Update: Earlier this year, we reported on the accusation, made by a conservative paper, that Hillary Clinton paid female staffers less than she paid men while she was a senator. Buzzfeed's Ruby Cramer ran the numbers, and found what we'd suspected: those claims are false.  After analyzing all Clinton's full-time employees' salaries from 2002-2008, Cramer found that Sen Clinton paid equally — in fact, women earned slightly more. "During the seven years, women made more on average for Clinton, according to the data. Women made an average of about $56,000, while men made about $52,000," she writes. And, Clinton consistently employed more women than men.  Whether this data will discourage everyone on the right from using the "Clinton underpaid women" line as a talking point remains to be seen. This story was originally published on February 27, 2015.

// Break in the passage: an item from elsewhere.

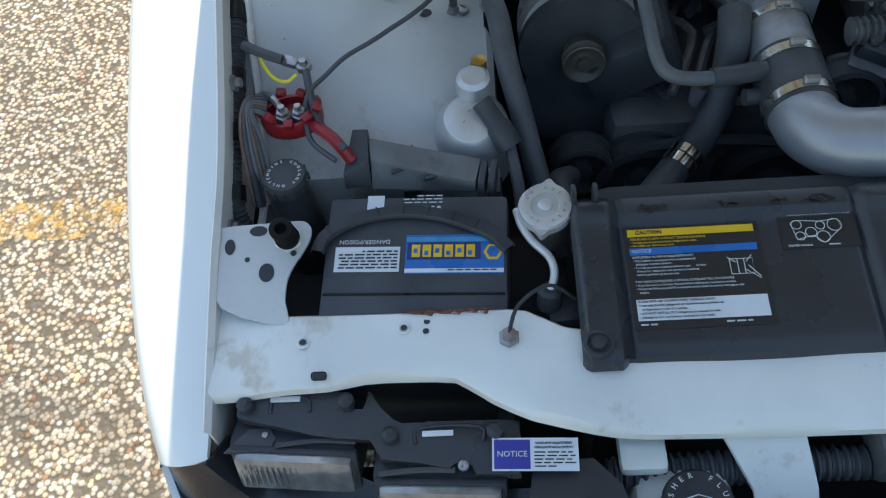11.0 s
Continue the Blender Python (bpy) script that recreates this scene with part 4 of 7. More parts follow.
for side in (-1, 1):
    def stripe(y0, y1, za, zb, lift, material, lab, cut=0.0):
        q = []
        for i, y in enumerate(np.linspace(y0, y1, 17)):
            t = abs(y - y0) / abs(y1 - y0)
            low = za + cut * max(0, (t - .6) / .4) ** 2.2
            q.append([nose_pt(side * (y - (.006 + .052 * t) * (.60 - z) / .1), z, lift) for z in np.linspace(low, zb - .012 * t, 9)])
        sheet("nose_stripe", q, material, car, lab, thick=.0006, out=(2.6, 0, .3))
    stripe(.126, .353, .494, .598, .0025, WHITE, "", .034)
    stripe(.129, .350, .497, .598, .0034, REDPAINT, "red pinstripe round the nose stripe", .034)
    stripe(.134, .345, .501, .598, .0043, WHITE, "", .034)
    stripe(.140, .338, .507, .598, .0052, REDPAINT, "red painted stripe on the nose", .034)
    # ear of the cover beside the pocket
    rows = []
    for y in np.linspace(.366, .452, 8):
        s = float(np.interp(y, _q[:120, 1], _L[:120]))
        t = (y - .366) / (.452 - .366)
        lo, hi = .482 + .10 * t, .586 - .004 * t
        rows.append([shell(s, lo + (hi - lo) * k / 6, side) for k in range(7)])
    sheet("cover_ear", rows, WHITE, car, thick=.006, out=(2.6, 0, .35))
    # pocket floor behind the skin edge
    front, back = [], []
    for y in np.linspace(.36, .795, 16):
        s = float(np.interp(y, _q[:200, 1], _L[:200]))
        p = shell(s, POCKET(y) - .012, side)
        _, _, nx, ny = plan_at(s)
        front.append(tuple(p - np.array([nx, side * ny, 0]) * .010))
    back = [(3.262, side * .35, .505), (3.255, side * .50, .490), (3.215, side * .60, .490), (3.205, side * .650, .500), (3.215, side * .686, .570)]
    rim = [shell(s_of_x(FTIP(z)), z, side) - np.array([.008, 0, .008]) for z in np.linspace(.528, .590, 8)]
    q = coons(front, back, [front[0], (3.40, side * .345, .455), back[0]], [front[-1]] + [tuple(p) for p in rim] + [back[-1]], 20, 14, (0, 0, -.035))
    sheet("lamp_pocket", q, POCKETPL, car, "smooth black headlamp pocket", thick=.004)
for side in (-1, 1):
    # inner wall of the pocket, closing it towards the nose
    skin = [(nose_pt(.362, z)[0], z) for z in (.584, .56, .54, .52, .50, .48, .46, .44)]
    top_z = lambda x: float(np.interp(x + .010, [k for k, _ in skin], [z for _, z in skin]))
    rows = [[np.array([x, side * .356, .405]), np.array([x, side * .357, .5 * (.405 + top_z(x))]), np.array([x, side * .360, top_z(x) - .004])] for x in np.linspace(3.235, skin[-2][0] - .012, 14)]
    sheet("pocket_wall", rows, POCKETPL, car, "black inner wall of the headlamp pocket", thick=.004)
    rows = [[np.array([x, side * y, z]) for y in (.34, .48, .62)] for x, z in ((3.20, .425), (3.30, .405), (3.40, .395))]
    sheet("pocket_floor", rows, DARK, car, thick=.004)
    seam = [shell(s_of_x(3.206 + .030 * t), LINE(3.206) + .050 * t, side) for t in np.linspace(0, 1, 6)]
    tube("fender_seam", [tuple(p) for p in seam], .0016, BLACKPL, car, sides=5, n=2)
rim_pts = [nose_pt(y, z) - np.array([.002, 0, 0]) for y, z in GRILLE_RIM]
bm = bmesh.new()
add_tube(bm, [tuple(p) for p in rim_pts] + [tuple(rim_pts[0])], .0085, sides=8, n=1, cap=False)
part("grille_rim", bm, WHITE, car)
# small upright badge
c = nose_pt(.0, .505, .004)
bm = bmesh.new()
NB = Matrix.Translation(c) @ Matrix(((0, -.80, .60, 0), (1, 0, 0, 0), (0, .60, .80, 0), (0, 0, 0, 1)))
NB = NB @ Matrix.Scale(.82, 4)
add_poly(bm, [(-.017, .040), (.017, .040), (.017, -.022), (0, -.040), (-.017, -.022)], NB, .004)
bd = part("nose_badge", bm, PRINTBLACK, car, "small shield badge with coloured bars")
for dx, m in ((-.009, REDPLASTIC), (0, PALE), (.009, BLUE)):
    plate("badge_bar", [(dx - .004, .034), (dx + .004, .034), (dx + .004, -.018), (dx - .004, -.018)], NB @ Matrix.Translation((0, 0, .0012)), .001, m, bd)
for y, z in ((-.62, .452), (-.60, .447), (-.57, .44), (-.52, .33), (-.45, .24), (-.30, .26), (.1, .25)):
    s = float(np.interp(abs(y), _q[:200, 1], _L[:200]))
    p = shell(s, z, -1 if y < 0 else 1)
    _, _, nx, ny = plan_at(s)
    lathe("stone_chip", [(0, .0006), (.0022, .0006), (.0028, -.001)], DARK, car, aim(p, (nx, ny * (-1 if y < 0 else 1), 0)), 7, cap=False)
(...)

Earlier this week, a conservative paper accused Hillary Clinton of wage discrimination, saying she paid female staffers 72 cents for every dollar she paid men during her eight years as a senator. Today, the Clinton camp vigorously denied the claims. “It’s a ridiculous proposition,” Press Secretary Nick Merrill told Refinery29 in an email today. “A majority of her Senate staff were women. Women held most of the senior-most positions — including her Chief of Staff. Four of the five highest paid positions in her office were held by women. If the American workforce looked more like Senator Clinton’s staff, we would be in far better shape on this issue, one that she’s been a fierce advocate for throughout her entire career.”  The Washington Free Beacon initially ran the story earlier this week, after arriving at the figure by analyzing data from official Senate expenditure reports from 2002 through 2008. It has since been circulating on other conservative sites and was discussed on The View.
The report in the Beacon shows Senator Clinton paying a higher average to male employees than females — which makes actual pay discrimination difficult to judge. Without knowing detailed information about what each employee did and how much experience they all had, it's impossible to say that women were systematically underpaid.  Clinton has been criticized for hiring mostly men into the top spots of her presumed Presidential campaign, which is a real, but complicated issue — and one compounded by the fact that men might choose, or systematically be encouraged into, higher paying jobs in the first place. What is clear is that her Senate staff (usually between 60 to 70 people) was half or more than half women for her two terms in office, and that during those terms she repeatedly sponsored legislation that supported an equal-rights agenda. In the long run, it will take a fight for the kind of big, structural improvements that will set up wage equality in the nation as a whole, and having someone in office who's willing to take that on is what could finally effect meaningful change.